The real solution to your problem is a Lee Factory Crimp Die in .30 cal. 🤷‍♂️
I looked at several Lee Factory crimp dies here - I think they only work the leading edge of the case mouth - they do not appear to re-size the case neck over it's length - so perhaps to make something go "bang" a LFCD might work when oversized bullets had been seated and then pulled - but that will only be relying on the very front edge of the case neck, I think.
 
I can't say enough good about Lee Collet dies. I too have been where you are, pulled the pin, perfectly concentric and longer brass life.
 
At first I tried a couple with my 308 sizer die but I thought it was leaving too much neck unsized and might not chamber.
 
^ and buy a shaving tool to cut the brass in the neck to precise thickness so that S-type die will result in correct size case neck inside. Many ways to get from here to there ...
Uhhhhhh ...... you do understand how a bushing die works right?

You measure the thickness of the neck and then choose the correct bushing size to give the desired neck tension.
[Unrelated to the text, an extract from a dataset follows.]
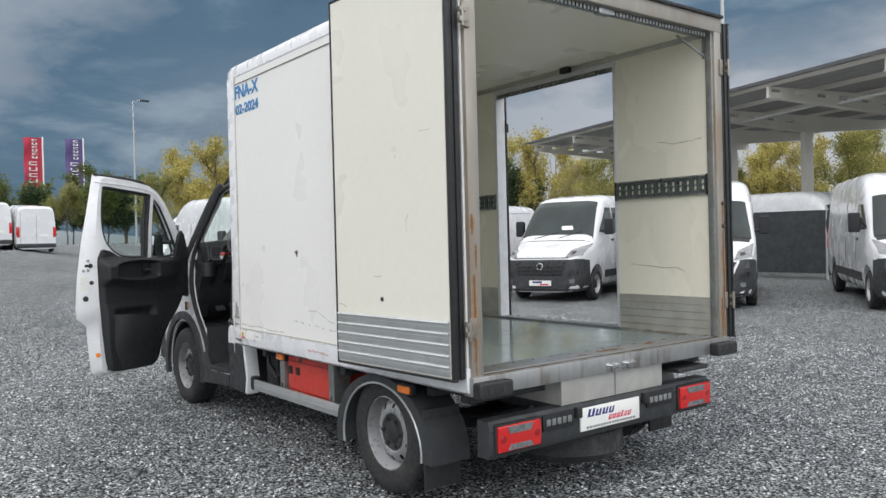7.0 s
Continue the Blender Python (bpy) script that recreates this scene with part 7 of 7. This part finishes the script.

No need to ream or turn the neck to a specific thickness..
 
Uhhhhhh ...... you do understand how a bushing die works right?

You measure the thickness of the neck and then choose the correct bushing size to give the desired neck tension. No need to ream or turn the neck to a specific thickness..
Collet die, you just adjust the die height; lower is tighter, looser, move it up a bit.
 
Uhhhhhh ...... you do understand how a bushing die works right?

You measure the thickness of the neck and then choose the correct bushing size to give the desired neck tension. No need to ream or turn the neck to a specific thickness..
I thought that I understood, but maybe I do not - I believe the various sized bushings press against the outside of case neck to re-size the inside case neck diameter - supposedly, that is "more accurate" than a "standard" system - but then both actually assume that the brass in the neck is the same thickness all the way around the neck. My own experience with Remington new brass is that they are not.